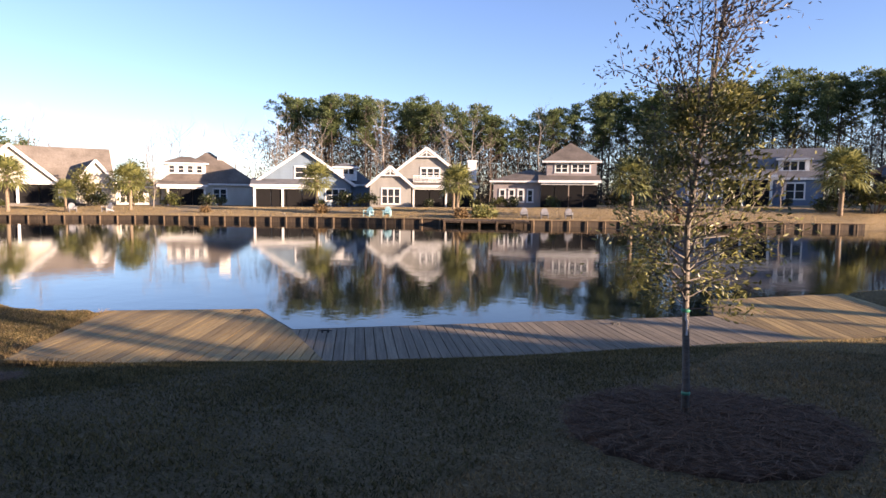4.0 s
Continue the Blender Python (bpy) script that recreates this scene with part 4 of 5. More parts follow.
# ---- far bank ----
def bulkhead(line, label):
    root = thing("bulkhead", Matrix(), label, "bulkhead", kind="structure")
    post = None
    for (ax, ay), (bx, by) in zip(line, line[1:]):
        L = math.hypot(bx - ax, by - ay)
        k = max(1, int(L / 1.35))
        nx_, ny_ = (by - ay) / L, -(bx - ax) / L
        if nx_ * (-20 - ax) + ny_ * (10 - ay) < 0:
            nx_, ny_ = -nx_, -ny_
        ax, ay, bx, by = ax + nx_ * 0.55, ay + ny_ * 0.55, bx + nx_ * 0.55, by + ny_ * 0.55
        ta, tb = (float(np.interp(x, BANK_X, BANK_H)) for x in (ax, bx))
        bm = bmesh.new()
        beam(bm, (ax, ay, ta - 0.5), (bx, by, tb - 0.5), 0.08, 1.0)
        part("sheet_wall", bm, BULK_WOOD, root, "dark timber sheeting")
        bm = bmesh.new()
        beam(bm, (ax, ay, ta + 0.025), (bx, by, tb + 0.025), 0.32, 0.05)
        beam(bm, (ax - nx_ * 0.45, ay - ny_ * 0.45, ta - 0.03), (bx - nx_ * 0.45, by - ny_ * 0.45, tb - 0.03), 0.75, 0.05)
        part("cap_board", bm, PILE_WOOD, root)
        for i in range(k):
            f = (i + 0.5) / k
            bm = bmesh.new()
            tube(bm, [(0, 0, -0.6), (0, 0, ta + (tb - ta) * f)], [0.085, 0.08], 8)
            p = part("piling", bm, PILE_WOOD, root, smooth=False)
            p.location = (ax + (bx - ax) * f + nx_ * 0.2, ay + (by - ay) * f + ny_ * 0.2, 0)
    return root


bulkhead(FAR[3:11], "timber bulkhead with tan piles along the far bank")
bulkhead(FAR[0:3], "low timber bulkhead at the pond's end")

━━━

§ **Task goal**
Reproduce the material in its entirety and word for word, without the pictures.

§ **Exercise response**
4.0 s
Continue the Blender Python (bpy) script that recreates this scene with part 4 of 5. More parts follow.
# ---- far bank ----
def bulkhead(line, label):
    root = thing("bulkhead", Matrix(), label, "bulkhead", kind="structure")
    post = None
    for (ax, ay), (bx, by) in zip(line, line[1:]):
        L = math.hypot(bx - ax, by - ay)
        k = max(1, int(L / 1.35))
        nx_, ny_ = (by - ay) / L, -(bx - ax) / L
        if nx_ * (-20 - ax) + ny_ * (10 - ay) < 0:
            nx_, ny_ = -nx_, -ny_
        ax, ay, bx, by = ax + nx_ * 0.55, ay + ny_ * 0.55, bx + nx_ * 0.55, by + ny_ * 0.55
        ta, tb = (float(np.interp(x, BANK_X, BANK_H)) for x in (ax, bx))
        bm = bmesh.new()
        beam(bm, (ax, ay, ta - 0.5), (bx, by, tb - 0.5), 0.08, 1.0)
        part("sheet_wall", bm, BULK_WOOD, root, "dark timber sheeting")
        bm = bmesh.new()
        beam(bm, (ax, ay, ta + 0.025), (bx, by, tb + 0.025), 0.32, 0.05)
        beam(bm, (ax - nx_ * 0.45, ay - ny_ * 0.45, ta - 0.03), (bx - nx_ * 0.45, by - ny_ * 0.45, tb - 0.03), 0.75, 0.05)
        part("cap_board", bm, PILE_WOOD, root)
        for i in range(k):
            f = (i + 0.5) / k
            bm = bmesh.new()
            tube(bm, [(0, 0, -0.6), (0, 0, ta + (tb - ta) * f)], [0.085, 0.08], 8)
            p = part("piling", bm, PILE_WOOD, root, smooth=False)
            p.location = (ax + (bx - ax) * f + nx_ * 0.2, ay + (by - ay) * f + ny_ * 0.2, 0)
    return root


bulkhead(FAR[3:11], "timber bulkhead with tan piles along the far bank")
bulkhead(FAR[0:3], "low timber bulkhead at the pond's end")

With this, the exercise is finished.